** begin Input rows **

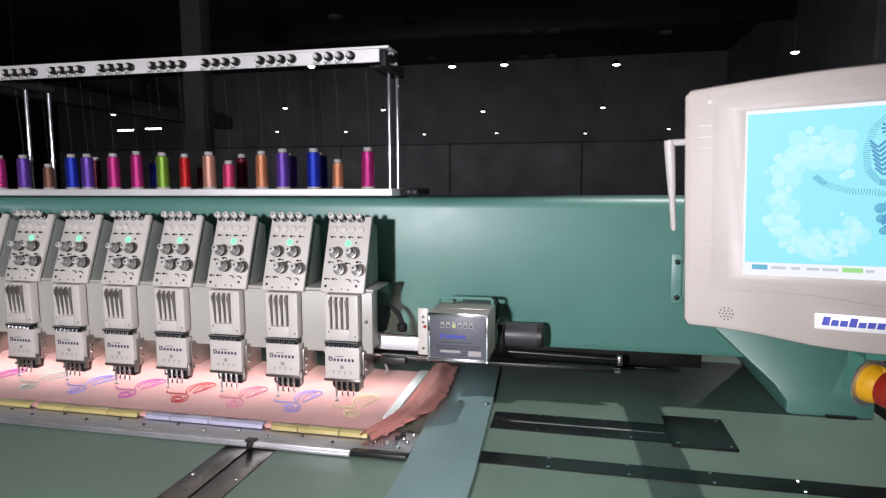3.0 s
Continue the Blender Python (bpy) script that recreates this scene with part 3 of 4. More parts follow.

** end Input rows **
** begin Input rows **

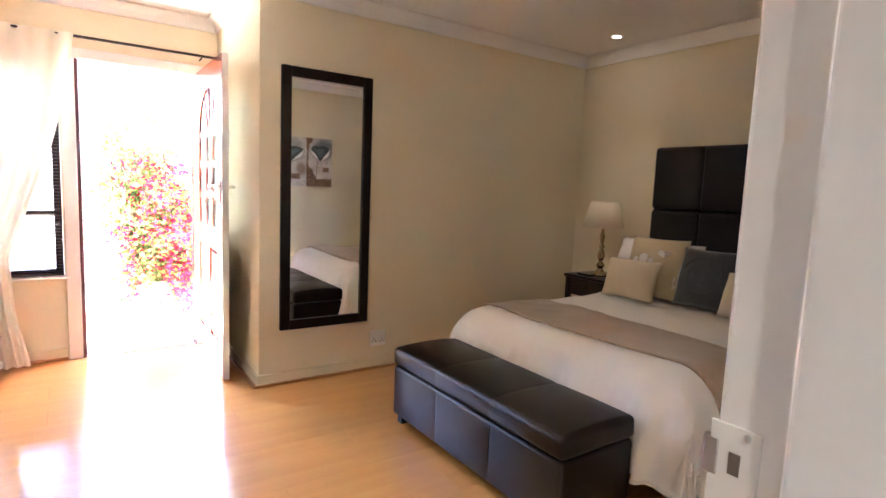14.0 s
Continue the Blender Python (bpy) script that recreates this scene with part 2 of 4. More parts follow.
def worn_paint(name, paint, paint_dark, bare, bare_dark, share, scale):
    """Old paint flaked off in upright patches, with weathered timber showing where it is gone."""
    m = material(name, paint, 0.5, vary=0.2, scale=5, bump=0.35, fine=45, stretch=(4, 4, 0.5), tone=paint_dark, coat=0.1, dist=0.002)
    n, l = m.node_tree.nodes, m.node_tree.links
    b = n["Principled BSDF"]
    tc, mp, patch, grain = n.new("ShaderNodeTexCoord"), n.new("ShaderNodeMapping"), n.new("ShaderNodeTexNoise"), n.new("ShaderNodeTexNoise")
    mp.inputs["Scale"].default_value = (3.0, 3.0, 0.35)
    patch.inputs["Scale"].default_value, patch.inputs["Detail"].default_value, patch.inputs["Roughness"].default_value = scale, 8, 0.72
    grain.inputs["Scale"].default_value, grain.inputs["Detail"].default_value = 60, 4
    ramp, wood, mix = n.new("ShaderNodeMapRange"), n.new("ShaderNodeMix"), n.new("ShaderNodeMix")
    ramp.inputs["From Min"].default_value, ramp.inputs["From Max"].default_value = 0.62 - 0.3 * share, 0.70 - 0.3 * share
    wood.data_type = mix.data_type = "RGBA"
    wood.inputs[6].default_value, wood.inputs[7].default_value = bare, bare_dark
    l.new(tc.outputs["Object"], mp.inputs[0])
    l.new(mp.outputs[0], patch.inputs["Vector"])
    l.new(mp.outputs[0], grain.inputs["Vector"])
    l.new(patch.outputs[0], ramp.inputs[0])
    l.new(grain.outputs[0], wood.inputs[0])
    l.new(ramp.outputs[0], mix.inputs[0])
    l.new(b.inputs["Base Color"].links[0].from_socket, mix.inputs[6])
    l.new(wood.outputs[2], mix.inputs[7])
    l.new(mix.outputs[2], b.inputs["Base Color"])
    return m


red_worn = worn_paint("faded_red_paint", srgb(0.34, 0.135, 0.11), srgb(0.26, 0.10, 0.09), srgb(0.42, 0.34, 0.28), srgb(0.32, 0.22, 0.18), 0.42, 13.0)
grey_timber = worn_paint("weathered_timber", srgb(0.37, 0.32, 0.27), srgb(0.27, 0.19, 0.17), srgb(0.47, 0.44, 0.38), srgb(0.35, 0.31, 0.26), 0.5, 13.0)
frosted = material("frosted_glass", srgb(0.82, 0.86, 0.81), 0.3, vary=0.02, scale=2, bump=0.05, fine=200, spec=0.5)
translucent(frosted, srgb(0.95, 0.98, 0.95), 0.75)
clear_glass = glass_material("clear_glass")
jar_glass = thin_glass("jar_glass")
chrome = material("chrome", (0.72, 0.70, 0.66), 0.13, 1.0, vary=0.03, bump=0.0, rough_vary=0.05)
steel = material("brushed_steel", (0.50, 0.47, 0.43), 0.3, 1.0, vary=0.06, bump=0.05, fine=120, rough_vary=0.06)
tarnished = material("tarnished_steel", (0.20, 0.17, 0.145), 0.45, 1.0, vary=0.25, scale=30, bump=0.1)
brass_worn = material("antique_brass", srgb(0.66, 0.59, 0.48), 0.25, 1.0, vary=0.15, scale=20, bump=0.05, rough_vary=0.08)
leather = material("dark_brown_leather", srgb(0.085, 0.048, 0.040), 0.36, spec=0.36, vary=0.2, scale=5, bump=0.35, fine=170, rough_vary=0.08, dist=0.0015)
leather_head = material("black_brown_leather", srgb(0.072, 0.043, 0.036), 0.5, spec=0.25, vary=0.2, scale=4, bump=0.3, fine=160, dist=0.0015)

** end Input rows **

● **Work instructions**:
Pull out every line containing "that".

● **Answer for the task**:
Continue the Blender Python (bpy) script that recreates this scene with part 3 of 4. More parts follow.
Continue the Blender Python (bpy) script that recreates this scene with part 2 of 4. More parts follow.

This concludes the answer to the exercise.